→ **SHORT TASK**
Reproduce every record exactly as it appears, but not the pictures.

→ **Dataset excerpt**
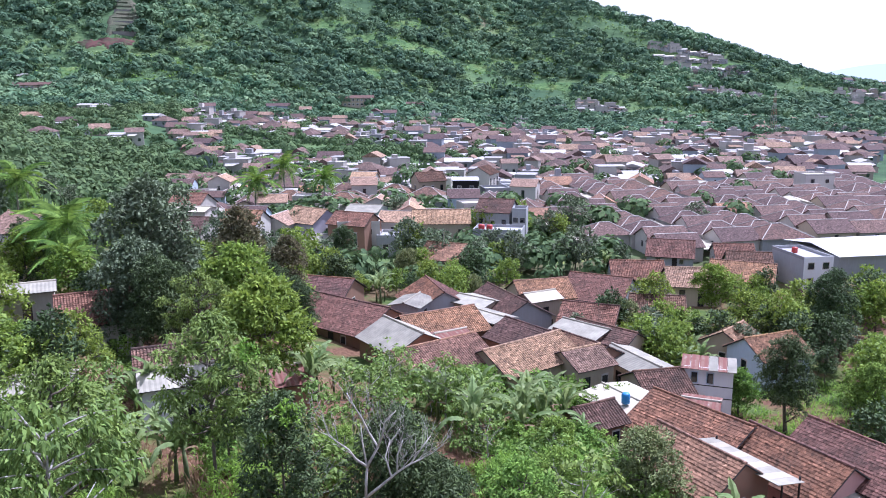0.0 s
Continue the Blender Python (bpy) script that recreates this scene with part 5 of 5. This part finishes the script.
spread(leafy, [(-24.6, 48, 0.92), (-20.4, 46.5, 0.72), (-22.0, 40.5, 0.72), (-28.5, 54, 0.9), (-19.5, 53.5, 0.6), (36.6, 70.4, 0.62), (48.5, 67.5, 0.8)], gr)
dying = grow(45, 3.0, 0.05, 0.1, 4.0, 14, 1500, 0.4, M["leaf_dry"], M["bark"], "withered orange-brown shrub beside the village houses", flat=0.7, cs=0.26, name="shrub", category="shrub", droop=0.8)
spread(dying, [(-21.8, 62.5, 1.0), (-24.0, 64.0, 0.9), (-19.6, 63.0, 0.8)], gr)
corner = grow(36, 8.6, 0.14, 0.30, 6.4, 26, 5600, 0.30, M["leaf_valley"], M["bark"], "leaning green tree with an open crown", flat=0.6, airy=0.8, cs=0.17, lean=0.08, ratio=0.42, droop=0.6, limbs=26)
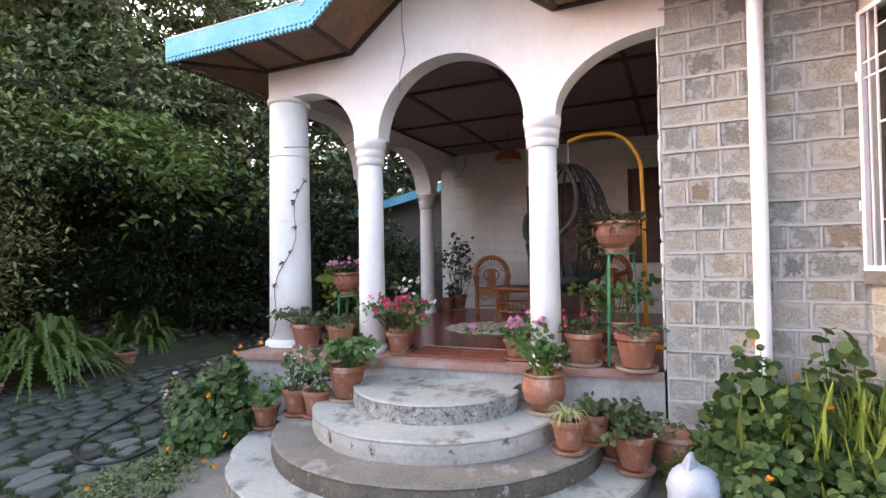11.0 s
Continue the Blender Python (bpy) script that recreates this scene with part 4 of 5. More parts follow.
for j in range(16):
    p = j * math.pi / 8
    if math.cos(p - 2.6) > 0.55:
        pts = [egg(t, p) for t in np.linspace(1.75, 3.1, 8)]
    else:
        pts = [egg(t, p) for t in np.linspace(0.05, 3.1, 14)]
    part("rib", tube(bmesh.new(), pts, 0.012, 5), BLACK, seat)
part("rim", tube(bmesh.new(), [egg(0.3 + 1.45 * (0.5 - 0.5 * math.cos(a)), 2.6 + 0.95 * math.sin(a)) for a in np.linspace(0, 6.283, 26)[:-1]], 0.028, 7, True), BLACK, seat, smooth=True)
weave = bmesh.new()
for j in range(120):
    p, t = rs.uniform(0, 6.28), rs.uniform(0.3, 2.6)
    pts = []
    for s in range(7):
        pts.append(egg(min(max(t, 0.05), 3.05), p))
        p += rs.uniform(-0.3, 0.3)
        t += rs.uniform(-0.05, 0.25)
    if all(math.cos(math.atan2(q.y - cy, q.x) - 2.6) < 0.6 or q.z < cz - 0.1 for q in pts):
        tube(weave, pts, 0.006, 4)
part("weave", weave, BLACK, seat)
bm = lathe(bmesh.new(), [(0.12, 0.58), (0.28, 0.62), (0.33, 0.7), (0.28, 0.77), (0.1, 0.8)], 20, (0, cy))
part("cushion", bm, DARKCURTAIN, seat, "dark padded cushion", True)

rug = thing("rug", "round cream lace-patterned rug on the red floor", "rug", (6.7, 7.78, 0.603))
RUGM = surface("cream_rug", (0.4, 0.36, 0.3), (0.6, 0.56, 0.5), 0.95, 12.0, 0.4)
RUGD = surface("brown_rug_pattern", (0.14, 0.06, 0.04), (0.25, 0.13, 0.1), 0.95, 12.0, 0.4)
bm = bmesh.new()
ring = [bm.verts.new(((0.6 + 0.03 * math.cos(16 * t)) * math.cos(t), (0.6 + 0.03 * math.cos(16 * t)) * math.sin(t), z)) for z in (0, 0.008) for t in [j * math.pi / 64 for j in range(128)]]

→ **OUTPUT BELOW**
0.0 s
Continue the Blender Python (bpy) script that recreates this scene with part 5 of 5. This part finishes the script.
spread(leafy, [(-24.6, 48, 0.92), (-20.4, 46.5, 0.72), (-22.0, 40.5, 0.72), (-28.5, 54, 0.9), (-19.5, 53.5, 0.6), (36.6, 70.4, 0.62), (48.5, 67.5, 0.8)], gr)
dying = grow(45, 3.0, 0.05, 0.1, 4.0, 14, 1500, 0.4, M["leaf_dry"], M["bark"], "withered orange-brown shrub beside the village houses", flat=0.7, cs=0.26, name="shrub", category="shrub", droop=0.8)
spread(dying, [(-21.8, 62.5, 1.0), (-24.0, 64.0, 0.9), (-19.6, 63.0, 0.8)], gr)
corner = grow(36, 8.6, 0.14, 0.30, 6.4, 26, 5600, 0.30, M["leaf_valley"], M["bark"], "leaning green tree with an open crown", flat=0.6, airy=0.8, cs=0.17, lean=0.08, ratio=0.42, droop=0.6, limbs=26)
11.0 s
Continue the Blender Python (bpy) script that recreates this scene with part 4 of 5. More parts follow.
for j in range(16):
    p = j * math.pi / 8
    if math.cos(p - 2.6) > 0.55:
        pts = [egg(t, p) for t in np.linspace(1.75, 3.1, 8)]
    else:
        pts = [egg(t, p) for t in np.linspace(0.05, 3.1, 14)]
    part("rib", tube(bmesh.new(), pts, 0.012, 5), BLACK, seat)
part("rim", tube(bmesh.new(), [egg(0.3 + 1.45 * (0.5 - 0.5 * math.cos(a)), 2.6 + 0.95 * math.sin(a)) for a in np.linspace(0, 6.283, 26)[:-1]], 0.028, 7, True), BLACK, seat, smooth=True)
weave = bmesh.new()
for j in range(120):
    p, t = rs.uniform(0, 6.28), rs.uniform(0.3, 2.6)
    pts = []
    for s in range(7):
        pts.append(egg(min(max(t, 0.05), 3.05), p))
        p += rs.uniform(-0.3, 0.3)
        t += rs.uniform(-0.05, 0.25)
    if all(math.cos(math.atan2(q.y - cy, q.x) - 2.6) < 0.6 or q.z < cz - 0.1 for q in pts):
        tube(weave, pts, 0.006, 4)
part("weave", weave, BLACK, seat)
bm = lathe(bmesh.new(), [(0.12, 0.58), (0.28, 0.62), (0.33, 0.7), (0.28, 0.77), (0.1, 0.8)], 20, (0, cy))
part("cushion", bm, DARKCURTAIN, seat, "dark padded cushion", True)

rug = thing("rug", "round cream lace-patterned rug on the red floor", "rug", (6.7, 7.78, 0.603))
RUGM = surface("cream_rug", (0.4, 0.36, 0.3), (0.6, 0.56, 0.5), 0.95, 12.0, 0.4)
RUGD = surface("brown_rug_pattern", (0.14, 0.06, 0.04), (0.25, 0.13, 0.1), 0.95, 12.0, 0.4)
bm = bmesh.new()
ring = [bm.verts.new(((0.6 + 0.03 * math.cos(16 * t)) * math.cos(t), (0.6 + 0.03 * math.cos(16 * t)) * math.sin(t), z)) for z in (0, 0.008) for t in [j * math.pi / 64 for j in range(128)]]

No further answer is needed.